What does not follow from this is the contention that, because a social contract binds all of this together, the collective have a claim on the resources of the wealthy few. By this logic, since we are all dependent on each other, why does the collective not have a claim on the resources of everyone else in society? (If only such a system had a name.) Put another way, in Krugman’s social contract, how does one define the limits of the government’s claim on the resources of the wealthy to fund its activities?
Good read, abolish the current tax code along with most of the IRS. Fair tax, flat tax, national sales tax one or a combination is the way we should be taxed. No loop holes, no exemptions just pay up, everyone. Then the so called poor class would pay their fair share of taxes along with the rich. This is a perpetual fight, it will never end. Their will always be some form of tyranny in the world. The best way to fight this is through our education system. Abolish the Board of Education, return the power to the local levels and increase the number of conservative/libertarian colleges. One of the main reasons that so many of young voters are liberal because the institutions of higher learning (so called) are full of progressive,liberal,socialist and communist professors.
Remember freedom is not free. When good men do nothing evil men prevail. Take care and have a great day.
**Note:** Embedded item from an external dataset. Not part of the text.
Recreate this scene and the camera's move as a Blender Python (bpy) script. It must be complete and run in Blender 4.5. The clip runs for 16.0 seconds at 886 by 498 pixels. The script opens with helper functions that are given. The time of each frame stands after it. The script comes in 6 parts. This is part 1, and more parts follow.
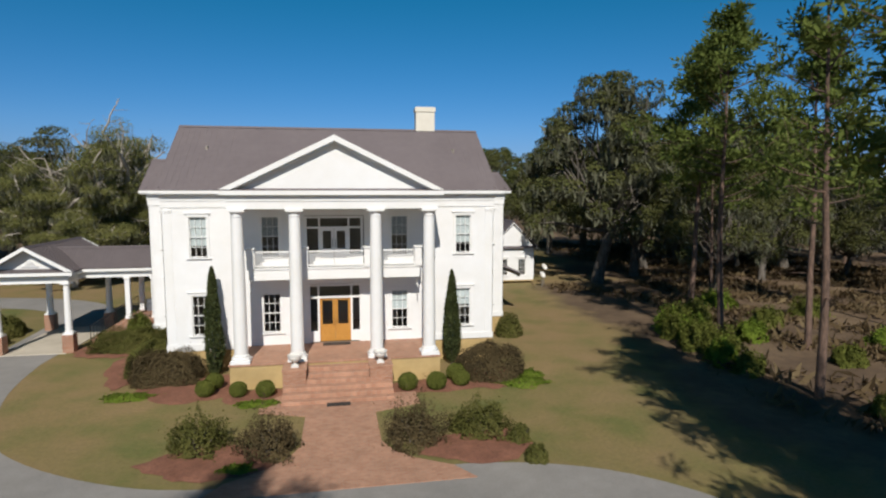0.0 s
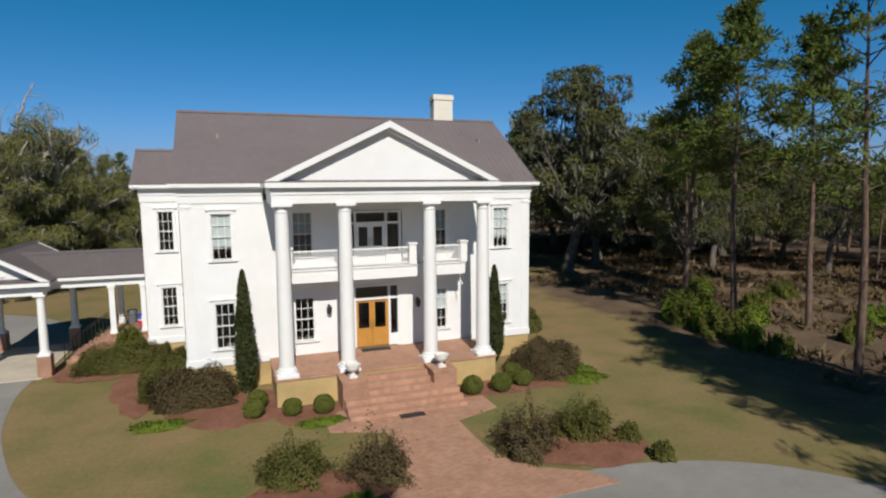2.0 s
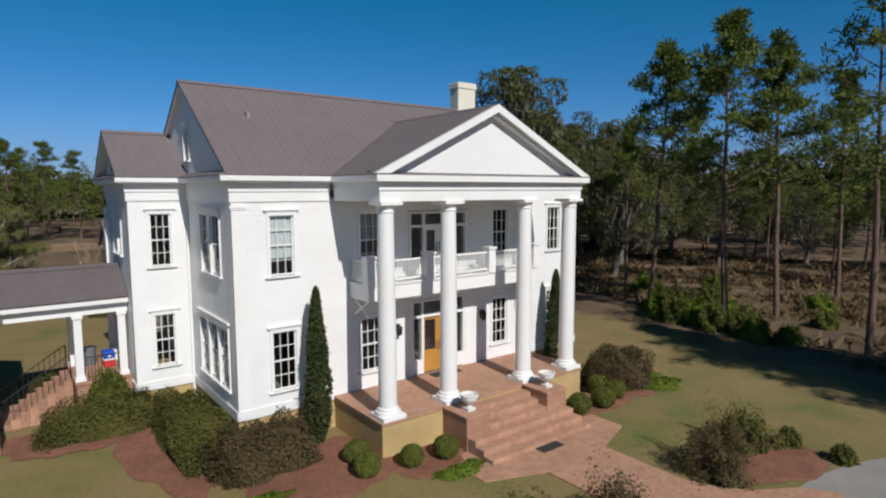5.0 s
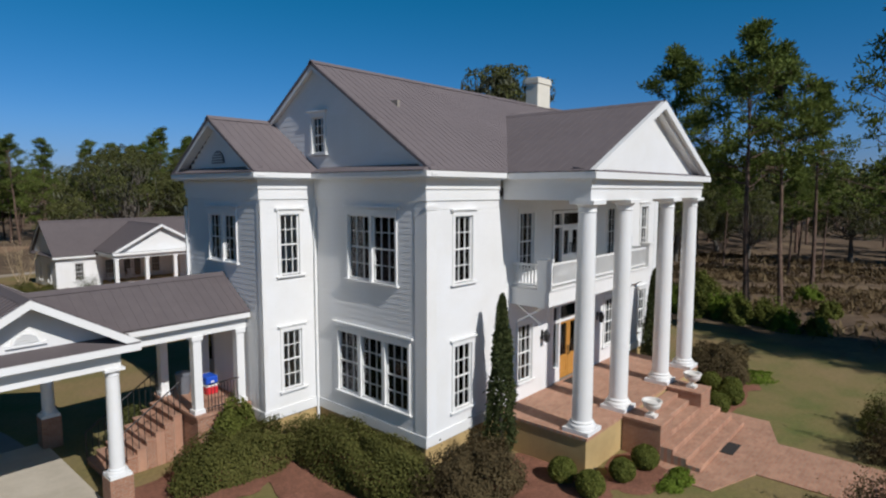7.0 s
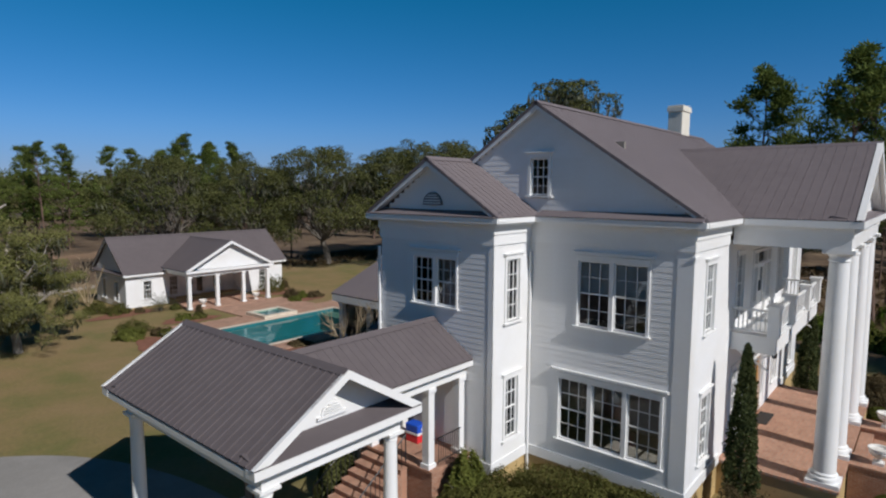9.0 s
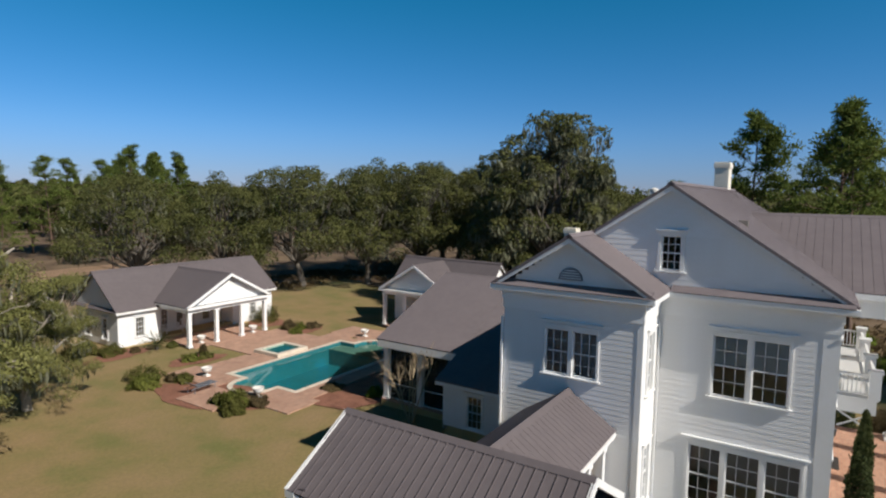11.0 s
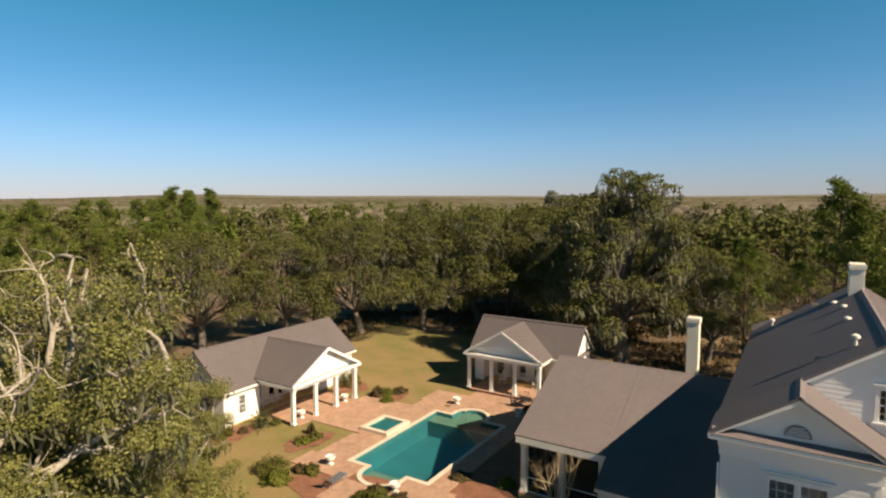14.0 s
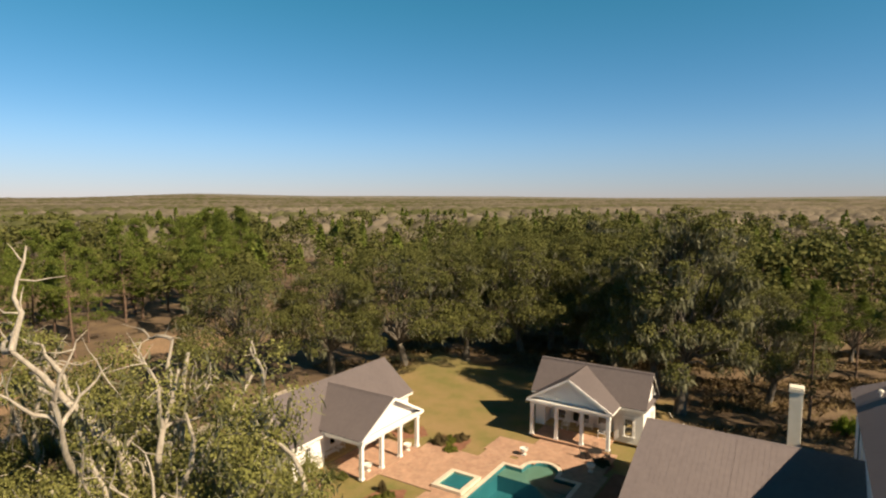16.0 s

I don’t think liberals are programmed well enough to be jealous. I guess in a sense if they want shared misery for all then that makes a case. I’ve never met one with whom you could have a fact based discussion. Useless fools, nice site, J.C.
Progressives will always rally their “troops” with class warfare. As long as there is an “Us vs Them” mentality, they retain power.
Paul Krugman is another bomb thrower and a Keynesian of the worst kind. If Milton Friedman were still alive, he’d eat him for lunch.
@glennhenson…AMEN. Good suggestions. Run for office, dude. The logic is refreshing (from a former Transplanted Texan)
@dancingczars…Every lefty I’ve ever encountered was a bomb thrower. There was no actual presentation of facts, just name-calling and nastiness.